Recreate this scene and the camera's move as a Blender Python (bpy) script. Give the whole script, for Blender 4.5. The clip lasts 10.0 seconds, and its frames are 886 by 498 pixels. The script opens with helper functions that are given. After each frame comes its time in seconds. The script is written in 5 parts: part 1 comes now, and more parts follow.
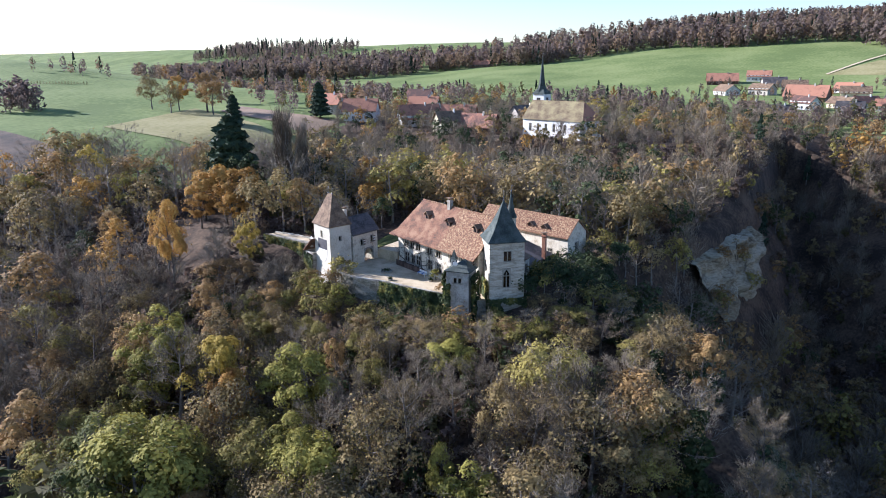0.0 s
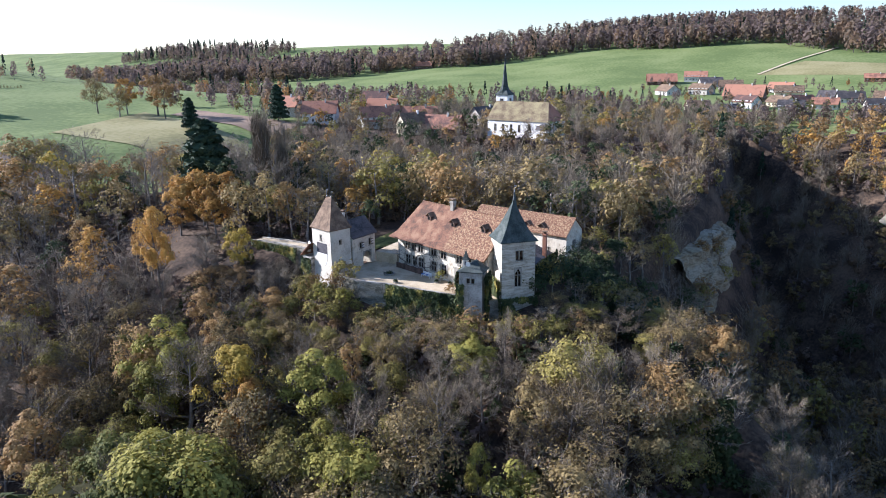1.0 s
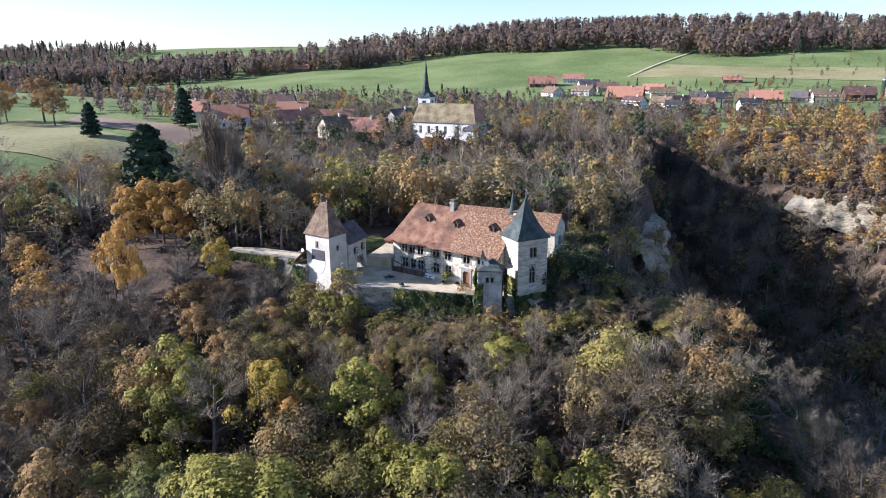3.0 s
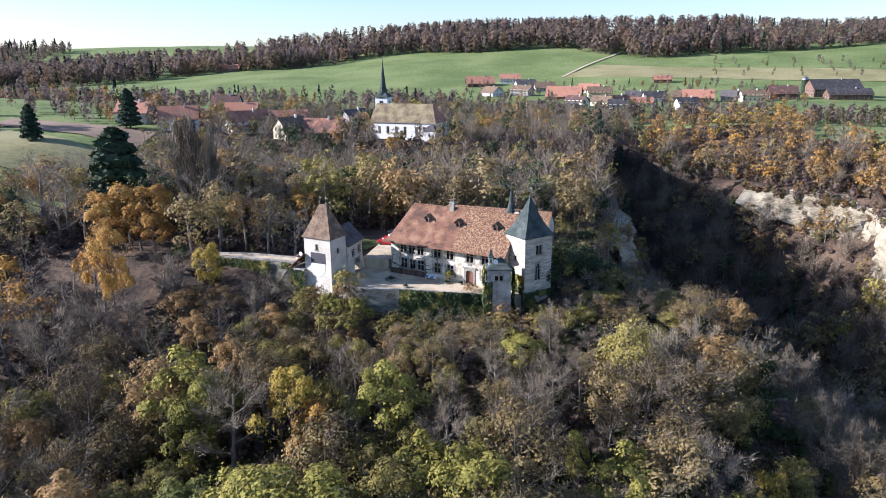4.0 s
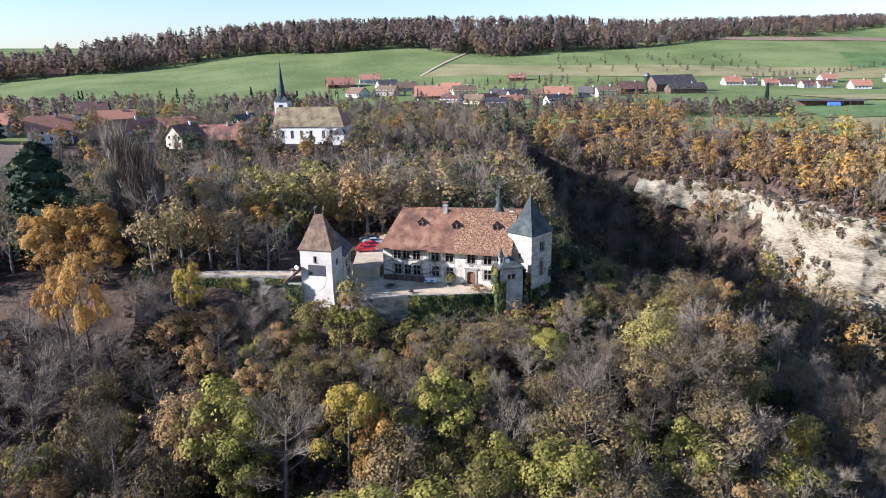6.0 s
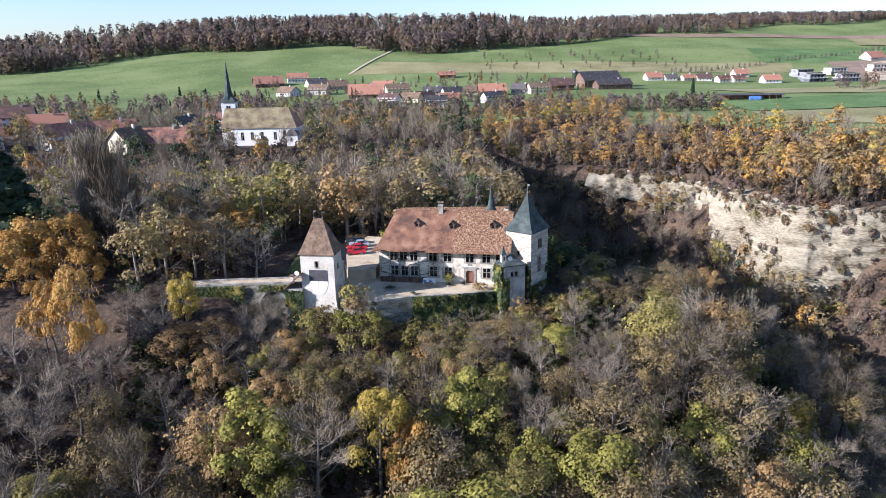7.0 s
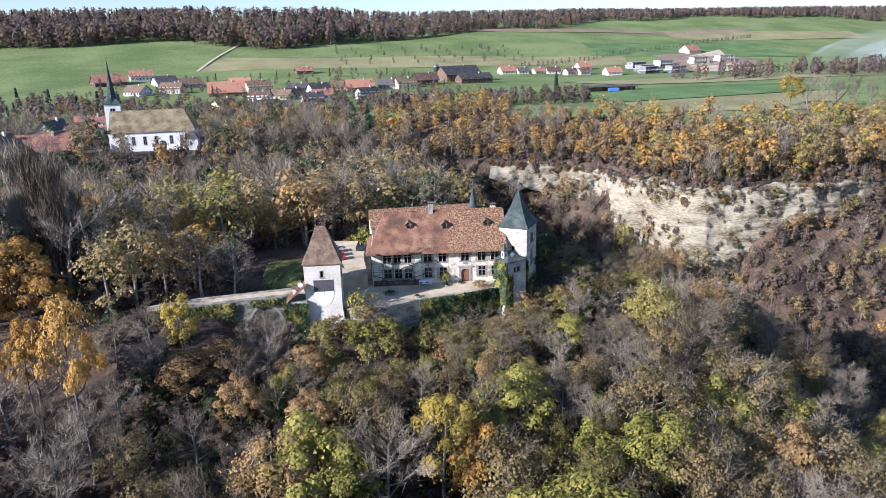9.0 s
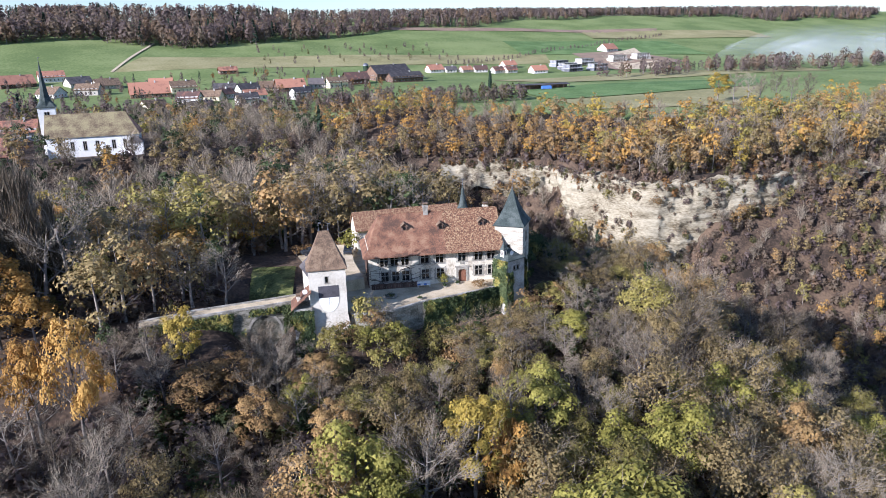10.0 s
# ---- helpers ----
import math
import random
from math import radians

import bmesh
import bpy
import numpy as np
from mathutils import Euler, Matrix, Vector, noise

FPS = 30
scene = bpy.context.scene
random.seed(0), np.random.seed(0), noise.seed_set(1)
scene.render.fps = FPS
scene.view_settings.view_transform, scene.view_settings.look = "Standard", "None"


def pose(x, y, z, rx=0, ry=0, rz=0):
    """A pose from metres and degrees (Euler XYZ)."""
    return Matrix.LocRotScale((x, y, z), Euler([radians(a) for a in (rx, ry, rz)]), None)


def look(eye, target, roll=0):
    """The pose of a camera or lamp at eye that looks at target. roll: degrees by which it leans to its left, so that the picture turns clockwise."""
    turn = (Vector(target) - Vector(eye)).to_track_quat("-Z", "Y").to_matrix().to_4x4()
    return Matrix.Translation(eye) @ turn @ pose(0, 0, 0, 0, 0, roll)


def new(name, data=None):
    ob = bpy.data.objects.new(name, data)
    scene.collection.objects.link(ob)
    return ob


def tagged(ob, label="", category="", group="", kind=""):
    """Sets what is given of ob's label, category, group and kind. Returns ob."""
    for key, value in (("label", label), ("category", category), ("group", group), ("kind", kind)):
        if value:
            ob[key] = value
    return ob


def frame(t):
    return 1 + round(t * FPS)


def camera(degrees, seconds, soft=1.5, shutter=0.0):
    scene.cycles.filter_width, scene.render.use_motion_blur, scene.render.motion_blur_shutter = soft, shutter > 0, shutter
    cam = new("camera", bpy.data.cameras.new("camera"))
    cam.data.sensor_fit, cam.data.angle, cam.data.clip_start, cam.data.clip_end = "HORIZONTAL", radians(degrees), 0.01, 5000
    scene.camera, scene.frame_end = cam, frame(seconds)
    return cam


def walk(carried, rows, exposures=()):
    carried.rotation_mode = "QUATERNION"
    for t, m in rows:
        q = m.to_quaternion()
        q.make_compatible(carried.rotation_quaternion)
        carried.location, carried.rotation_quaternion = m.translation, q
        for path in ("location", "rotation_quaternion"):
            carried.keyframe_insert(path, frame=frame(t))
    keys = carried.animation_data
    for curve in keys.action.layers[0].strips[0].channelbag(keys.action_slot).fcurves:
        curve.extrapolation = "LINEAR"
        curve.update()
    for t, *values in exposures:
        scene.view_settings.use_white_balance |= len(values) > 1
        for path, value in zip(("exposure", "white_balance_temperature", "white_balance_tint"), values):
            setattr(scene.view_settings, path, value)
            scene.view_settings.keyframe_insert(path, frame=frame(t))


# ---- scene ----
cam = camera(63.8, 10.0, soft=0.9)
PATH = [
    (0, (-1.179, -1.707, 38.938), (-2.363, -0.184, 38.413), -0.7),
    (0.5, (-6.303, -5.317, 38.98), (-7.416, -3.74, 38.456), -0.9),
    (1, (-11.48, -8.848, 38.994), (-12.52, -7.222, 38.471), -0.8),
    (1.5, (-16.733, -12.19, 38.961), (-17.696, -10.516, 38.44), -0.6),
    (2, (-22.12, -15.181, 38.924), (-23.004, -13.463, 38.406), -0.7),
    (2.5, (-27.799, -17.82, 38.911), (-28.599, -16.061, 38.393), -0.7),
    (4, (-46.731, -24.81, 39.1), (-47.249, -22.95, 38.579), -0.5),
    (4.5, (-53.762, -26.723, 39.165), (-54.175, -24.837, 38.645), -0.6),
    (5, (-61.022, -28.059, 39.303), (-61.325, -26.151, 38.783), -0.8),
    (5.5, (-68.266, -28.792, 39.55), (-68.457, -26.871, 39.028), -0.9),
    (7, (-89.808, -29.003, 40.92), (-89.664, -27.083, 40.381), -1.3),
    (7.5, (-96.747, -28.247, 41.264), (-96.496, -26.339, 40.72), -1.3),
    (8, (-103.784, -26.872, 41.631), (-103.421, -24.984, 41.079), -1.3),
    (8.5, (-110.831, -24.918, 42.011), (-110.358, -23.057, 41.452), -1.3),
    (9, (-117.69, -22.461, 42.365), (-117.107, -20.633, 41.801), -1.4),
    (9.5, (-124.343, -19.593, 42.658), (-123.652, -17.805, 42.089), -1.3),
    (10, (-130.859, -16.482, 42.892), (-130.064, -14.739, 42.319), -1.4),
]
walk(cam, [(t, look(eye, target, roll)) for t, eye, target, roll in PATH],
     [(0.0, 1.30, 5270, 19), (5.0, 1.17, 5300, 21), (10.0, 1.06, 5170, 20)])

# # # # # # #

> **What you should do**:
Print the complete listing exactly as it stands, without its pictures.

> **Answer to the problem**:
Recreate this scene and the camera's move as a Blender Python (bpy) script. Give the whole script, for Blender 4.5. The clip lasts 10.0 seconds, and its frames are 886 by 498 pixels. The script opens with helper functions that are given. After each frame comes its time in seconds. The script is written in 5 parts: part 1 comes now, and more parts follow.
0.0 s
1.0 s
3.0 s
4.0 s
6.0 s
7.0 s
9.0 s
10.0 s
# ---- helpers ----
import math
import random
from math import radians

import bmesh
import bpy
import numpy as np
from mathutils import Euler, Matrix, Vector, noise

FPS = 30
scene = bpy.context.scene
random.seed(0), np.random.seed(0), noise.seed_set(1)
scene.render.fps = FPS
scene.view_settings.view_transform, scene.view_settings.look = "Standard", "None"


def pose(x, y, z, rx=0, ry=0, rz=0):
    """A pose from metres and degrees (Euler XYZ)."""
    return Matrix.LocRotScale((x, y, z), Euler([radians(a) for a in (rx, ry, rz)]), None)


def look(eye, target, roll=0):
    """The pose of a camera or lamp at eye that looks at target. roll: degrees by which it leans to its left, so that the picture turns clockwise."""
    turn = (Vector(target) - Vector(eye)).to_track_quat("-Z", "Y").to_matrix().to_4x4()
    return Matrix.Translation(eye) @ turn @ pose(0, 0, 0, 0, 0, roll)


def new(name, data=None):
    ob = bpy.data.objects.new(name, data)
    scene.collection.objects.link(ob)
    return ob


def tagged(ob, label="", category="", group="", kind=""):
    """Sets what is given of ob's label, category, group and kind. Returns ob."""
    for key, value in (("label", label), ("category", category), ("group", group), ("kind", kind)):
        if value:
            ob[key] = value
    return ob


def frame(t):
    return 1 + round(t * FPS)


def camera(degrees, seconds, soft=1.5, shutter=0.0):
    scene.cycles.filter_width, scene.render.use_motion_blur, scene.render.motion_blur_shutter = soft, shutter > 0, shutter
    cam = new("camera", bpy.data.cameras.new("camera"))
    cam.data.sensor_fit, cam.data.angle, cam.data.clip_start, cam.data.clip_end = "HORIZONTAL", radians(degrees), 0.01, 5000
    scene.camera, scene.frame_end = cam, frame(seconds)
    return cam


def walk(carried, rows, exposures=()):
    carried.rotation_mode = "QUATERNION"
    for t, m in rows:
        q = m.to_quaternion()
        q.make_compatible(carried.rotation_quaternion)
        carried.location, carried.rotation_quaternion = m.translation, q
        for path in ("location", "rotation_quaternion"):
            carried.keyframe_insert(path, frame=frame(t))
    keys = carried.animation_data
    for curve in keys.action.layers[0].strips[0].channelbag(keys.action_slot).fcurves:
        curve.extrapolation = "LINEAR"
        curve.update()
    for t, *values in exposures:
        scene.view_settings.use_white_balance |= len(values) > 1
        for path, value in zip(("exposure", "white_balance_temperature", "white_balance_tint"), values):
            setattr(scene.view_settings, path, value)
            scene.view_settings.keyframe_insert(path, frame=frame(t))


# ---- scene ----
cam = camera(63.8, 10.0, soft=0.9)
PATH = [
    (0, (-1.179, -1.707, 38.938), (-2.363, -0.184, 38.413), -0.7),
    (0.5, (-6.303, -5.317, 38.98), (-7.416, -3.74, 38.456), -0.9),
    (1, (-11.48, -8.848, 38.994), (-12.52, -7.222, 38.471), -0.8),
    (1.5, (-16.733, -12.19, 38.961), (-17.696, -10.516, 38.44), -0.6),
    (2, (-22.12, -15.181, 38.924), (-23.004, -13.463, 38.406), -0.7),
    (2.5, (-27.799, -17.82, 38.911), (-28.599, -16.061, 38.393), -0.7),
    (4, (-46.731, -24.81, 39.1), (-47.249, -22.95, 38.579), -0.5),
    (4.5, (-53.762, -26.723, 39.165), (-54.175, -24.837, 38.645), -0.6),
    (5, (-61.022, -28.059, 39.303), (-61.325, -26.151, 38.783), -0.8),
    (5.5, (-68.266, -28.792, 39.55), (-68.457, -26.871, 39.028), -0.9),
    (7, (-89.808, -29.003, 40.92), (-89.664, -27.083, 40.381), -1.3),
    (7.5, (-96.747, -28.247, 41.264), (-96.496, -26.339, 40.72), -1.3),
    (8, (-103.784, -26.872, 41.631), (-103.421, -24.984, 41.079), -1.3),
    (8.5, (-110.831, -24.918, 42.011), (-110.358, -23.057, 41.452), -1.3),
    (9, (-117.69, -22.461, 42.365), (-117.107, -20.633, 41.801), -1.4),
    (9.5, (-124.343, -19.593, 42.658), (-123.652, -17.805, 42.089), -1.3),
    (10, (-130.859, -16.482, 42.892), (-130.064, -14.739, 42.319), -1.4),
]
walk(cam, [(t, look(eye, target, roll)) for t, eye, target, roll in PATH],
     [(0.0, 1.30, 5270, 19), (5.0, 1.17, 5300, 21), (10.0, 1.06, 5170, 20)])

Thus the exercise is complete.